Stratasys topped first-quarter Wall Street earnings expectations Monday
when the costs of its merger with Objet Ltd. were excluded.
On an adjusted basis that excluded the merger costs, Stratasys showed a profit of $17.6 million, or 43 cents a share, beating the Wall Street estimate of 38 cents a share. Adjusted revenue was $98.2 million, in line with the Wall Street estimate of $98.1 million.
Including merger costs, the Eden Prairie maker of 3D printers lost $15.5 million, or 40 cents a share, on revenue of $97.2 million. A year ago, before the merger with Objet, the company earned $4.5 million, or 21 cents a share, on revenue of $45 million.
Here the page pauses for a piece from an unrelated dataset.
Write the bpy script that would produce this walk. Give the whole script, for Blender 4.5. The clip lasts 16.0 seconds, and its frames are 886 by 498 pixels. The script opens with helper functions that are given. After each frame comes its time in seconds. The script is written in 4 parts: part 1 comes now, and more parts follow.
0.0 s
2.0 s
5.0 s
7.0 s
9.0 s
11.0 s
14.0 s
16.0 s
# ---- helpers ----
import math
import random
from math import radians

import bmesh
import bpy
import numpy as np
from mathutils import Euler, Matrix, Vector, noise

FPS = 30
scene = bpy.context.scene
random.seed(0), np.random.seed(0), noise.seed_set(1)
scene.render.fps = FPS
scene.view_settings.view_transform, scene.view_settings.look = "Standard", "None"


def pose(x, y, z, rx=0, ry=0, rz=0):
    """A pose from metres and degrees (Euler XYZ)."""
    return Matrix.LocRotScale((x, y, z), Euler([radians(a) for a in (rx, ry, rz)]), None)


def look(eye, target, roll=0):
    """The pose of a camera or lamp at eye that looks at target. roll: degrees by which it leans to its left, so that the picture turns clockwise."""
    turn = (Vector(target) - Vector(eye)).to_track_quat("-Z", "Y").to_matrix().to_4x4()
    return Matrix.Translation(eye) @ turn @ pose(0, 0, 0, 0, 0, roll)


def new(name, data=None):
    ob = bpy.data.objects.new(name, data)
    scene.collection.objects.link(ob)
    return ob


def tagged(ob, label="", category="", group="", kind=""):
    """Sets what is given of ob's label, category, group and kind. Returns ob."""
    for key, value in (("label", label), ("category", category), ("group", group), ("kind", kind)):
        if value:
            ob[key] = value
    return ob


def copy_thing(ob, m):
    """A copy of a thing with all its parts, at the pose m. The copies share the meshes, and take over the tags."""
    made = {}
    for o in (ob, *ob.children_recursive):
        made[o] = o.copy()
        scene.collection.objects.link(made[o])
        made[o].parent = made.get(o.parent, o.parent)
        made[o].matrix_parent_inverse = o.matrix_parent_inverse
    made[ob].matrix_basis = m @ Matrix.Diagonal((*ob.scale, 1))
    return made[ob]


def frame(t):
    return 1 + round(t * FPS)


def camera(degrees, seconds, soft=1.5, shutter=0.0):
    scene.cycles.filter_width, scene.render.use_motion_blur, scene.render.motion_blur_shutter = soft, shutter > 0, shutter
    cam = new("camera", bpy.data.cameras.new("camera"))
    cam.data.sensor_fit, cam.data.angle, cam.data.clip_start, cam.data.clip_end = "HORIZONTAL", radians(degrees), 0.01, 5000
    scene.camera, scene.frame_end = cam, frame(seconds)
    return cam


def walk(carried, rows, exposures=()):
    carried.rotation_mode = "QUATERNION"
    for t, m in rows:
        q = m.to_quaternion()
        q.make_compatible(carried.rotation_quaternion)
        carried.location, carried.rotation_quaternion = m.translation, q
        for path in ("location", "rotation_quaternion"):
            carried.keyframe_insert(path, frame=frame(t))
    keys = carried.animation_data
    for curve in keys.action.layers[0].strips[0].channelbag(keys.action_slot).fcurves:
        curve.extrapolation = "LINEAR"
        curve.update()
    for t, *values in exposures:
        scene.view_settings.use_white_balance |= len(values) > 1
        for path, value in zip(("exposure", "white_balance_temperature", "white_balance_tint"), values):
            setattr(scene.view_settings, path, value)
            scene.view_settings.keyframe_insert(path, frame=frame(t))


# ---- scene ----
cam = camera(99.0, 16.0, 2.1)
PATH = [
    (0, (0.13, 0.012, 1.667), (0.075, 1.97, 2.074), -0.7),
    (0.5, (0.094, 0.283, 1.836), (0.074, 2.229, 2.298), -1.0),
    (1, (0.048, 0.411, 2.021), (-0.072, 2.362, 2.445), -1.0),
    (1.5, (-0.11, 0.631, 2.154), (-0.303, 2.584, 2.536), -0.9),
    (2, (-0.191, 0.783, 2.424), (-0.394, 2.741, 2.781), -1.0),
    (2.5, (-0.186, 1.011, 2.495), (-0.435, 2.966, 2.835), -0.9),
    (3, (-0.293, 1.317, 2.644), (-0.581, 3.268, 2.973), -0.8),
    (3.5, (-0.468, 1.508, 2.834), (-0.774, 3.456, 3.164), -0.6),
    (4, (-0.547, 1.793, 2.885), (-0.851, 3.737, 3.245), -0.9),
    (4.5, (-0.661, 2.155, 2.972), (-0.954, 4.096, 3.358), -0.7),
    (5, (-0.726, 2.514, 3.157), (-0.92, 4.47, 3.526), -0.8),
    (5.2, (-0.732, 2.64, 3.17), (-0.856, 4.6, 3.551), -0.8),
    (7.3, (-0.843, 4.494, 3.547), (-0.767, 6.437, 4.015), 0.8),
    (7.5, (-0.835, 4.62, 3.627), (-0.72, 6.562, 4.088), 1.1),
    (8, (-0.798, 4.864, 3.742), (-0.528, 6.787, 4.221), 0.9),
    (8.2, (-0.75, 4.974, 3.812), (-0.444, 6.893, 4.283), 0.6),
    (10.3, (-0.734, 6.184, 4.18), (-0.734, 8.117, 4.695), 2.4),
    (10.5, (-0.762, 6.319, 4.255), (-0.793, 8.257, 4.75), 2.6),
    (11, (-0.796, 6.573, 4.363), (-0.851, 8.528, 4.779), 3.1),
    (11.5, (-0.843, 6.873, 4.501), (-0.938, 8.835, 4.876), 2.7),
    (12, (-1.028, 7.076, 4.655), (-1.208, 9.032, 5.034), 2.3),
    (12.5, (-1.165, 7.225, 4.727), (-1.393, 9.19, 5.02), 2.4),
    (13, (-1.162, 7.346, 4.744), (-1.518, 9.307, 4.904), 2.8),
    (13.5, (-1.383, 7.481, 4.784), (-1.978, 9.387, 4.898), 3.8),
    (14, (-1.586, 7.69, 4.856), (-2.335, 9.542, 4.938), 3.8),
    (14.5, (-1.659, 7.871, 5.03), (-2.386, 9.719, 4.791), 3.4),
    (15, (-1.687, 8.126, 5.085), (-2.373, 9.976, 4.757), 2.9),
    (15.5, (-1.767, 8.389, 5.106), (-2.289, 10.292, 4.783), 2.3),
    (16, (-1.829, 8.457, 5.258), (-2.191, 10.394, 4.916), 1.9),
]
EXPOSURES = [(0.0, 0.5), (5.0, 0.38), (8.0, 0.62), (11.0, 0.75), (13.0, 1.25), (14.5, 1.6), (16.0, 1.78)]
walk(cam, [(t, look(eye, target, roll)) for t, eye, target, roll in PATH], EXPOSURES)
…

It was the second quarterly report for the company since the completion of its December merger with Objet, based in Rehovot, Israel. The merged Stratasys takes Internet-delivered designs from customers to produce everything from small tools to car parts using layered thermoplastics.
"Strong sales of our higher-margin products helped drive a significant increase in non-GAAP (adjusted for non-recurring items) gross margin, and a 40 percent increase in non-GAAP net income in the first quarter," said Stratasys CEO David Reis.
The company reaffirmed its fiscal year guidance, which calls for adjusted earnings of $1.80 to $1.95 per share on revenue of $430 million to $445 million. Wall Street analysts have been projecting adjusted earnings of $1.88 per share on revenue of $439.1 million.